24 maio 2016

O que é ter razão?



Não sei quanto a você, mas eu tenho dificuldades para lidar com os extremos, por entender que eles são difíceis de se sustentar, na medida em que representam algo utópico a ser alcançado. Em dias de intolerância diante de posicionamentos políticos, é possível perceber claramente este tipo de situação.

De maneira simplória, se minha indignação é com esquemas de corrupção, ela não pode ser seletiva. Se defendo punição exemplar aos indivíduos apontados como envolvidos em tais esquemas, não posso tratar de maneira diferenciada o indivíduo 1 por pertencer ao partido A em relação ao indivíduo 2 que integra o partido B. Seguindo o mesmo raciocínio, se me declaro cristã, como posso defender de maneira ferrenha o linchamento e a morte de quem quer que seja?

Sem entrar no mérito dos exemplos abordados, o fato é que a defesa de posicionamentos extremos nos levam a ações contraditórias que tornam a convivência e a manutenção das relações sociais um fardo para todos. Partindo desse princípio, é fácil compreender a razão de a maioria das pessoas afirmar que uma das piores coisas na vida é lidar com pessoas, mesmo que esta afirmação seja contraditória em si mesma, pelo simples fato de sermos seres sociais.

O ser humano é, por natureza, mutável. E ainda bem que as mudanças fazem parte do nosso ser. Do contrário, qual seria a graça do viver? No que consistiria o evoluir se nos mantivéssemos os mesmos?
Parece que estou sendo contraditória ao defender as mudanças, não é mesmo? Mas não é isso. As nossas mudanças nos levam a um patamar mais elevado de nós mesmos. Aprendemos a todo momento, mesmo que não façamos esforço para isso. A vida ensina, mesmo, inclusive àquele que se dedica apenas a viver a vida do outro. A evolução é inevitável.
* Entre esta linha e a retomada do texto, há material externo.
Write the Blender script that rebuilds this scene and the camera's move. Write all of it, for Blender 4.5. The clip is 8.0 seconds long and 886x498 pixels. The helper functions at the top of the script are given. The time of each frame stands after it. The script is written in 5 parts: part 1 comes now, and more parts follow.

Ora, se minha mudança é algo inevitável, aonde está a incoerência do ser ao defender extremos?
Entendo que, na medida em que evoluímos, temos condições de rever nossos conceitos e formas de agir ao perceber que aquilo que acreditávamos ser a única resposta correta não passa de uma das infinitas possibilidades que o contexto social nos oferece. Porém, aquela era a que melhor se adequava à nossa percepção de mundo, até determinado momento. Quando aprendemos algo novo, independente da forma de aprendizado, a nossa percepção muda, pois ela é influenciada diretamente por nossas experiências e as experiências daqueles com os quais convivemos.

Ao defender e adotar posturas extremas estabeleço parâmetros que se apresentam como imutáveis. Essa impossibilidade de mudança vai de encontro a própria natureza do ser humano, caracterizado por sua eterna mutabilidade. Como tornar essa dualidade compatível? Penso ser esta busca, também, utópica.

Nas pequenas coisas do nosso cotidiano temos a possibilidade de perceber a incongruência a qual nos levam as posturas extremas. São elas que nos fazem tratar mal uma pessoa que ontem tratamos bem, em circunstâncias semelhantes. Do outro lado, aquele que se vê diante da nossa incompreensível incoerência tende a estabelecer seus próprios extremos na tentativa de se defender dos ataques, inviabilizando qualquer possibilidade de entendimento.

Por outro lado, os que buscam a conciliação nem sempre encontram o campo fértil às suas iniciativas, e para não dar razão à dureza do ser que deu o primeiro passo no caminho dos extremos - independente das causas que o levaram a isso -, tendem a recuar na tentativa de preservar a relação que, naquele momento, não se consegue estabelecer.

Às vezes é preciso dar um passo atrás diante dos obstáculos para que possamos melhor compreendê-lo em sua totalidade e, em seguida, reunir os instrumentos necessários para seguir adiante, de preferência somando esforços ao invés de dividi-los. Afinal, como já disse o professor Clóvis de Barros Filho, “A tolerância é a virtude moral de resistência ao ódio”.

O exercício da tolerância e a ponderação sobre os diversos tons que existem entre o preto e o branco nos ajudam a contribuir com o todo. Se podemos somar, qual a razão para não o fazer? Afinal, o que é ter razão?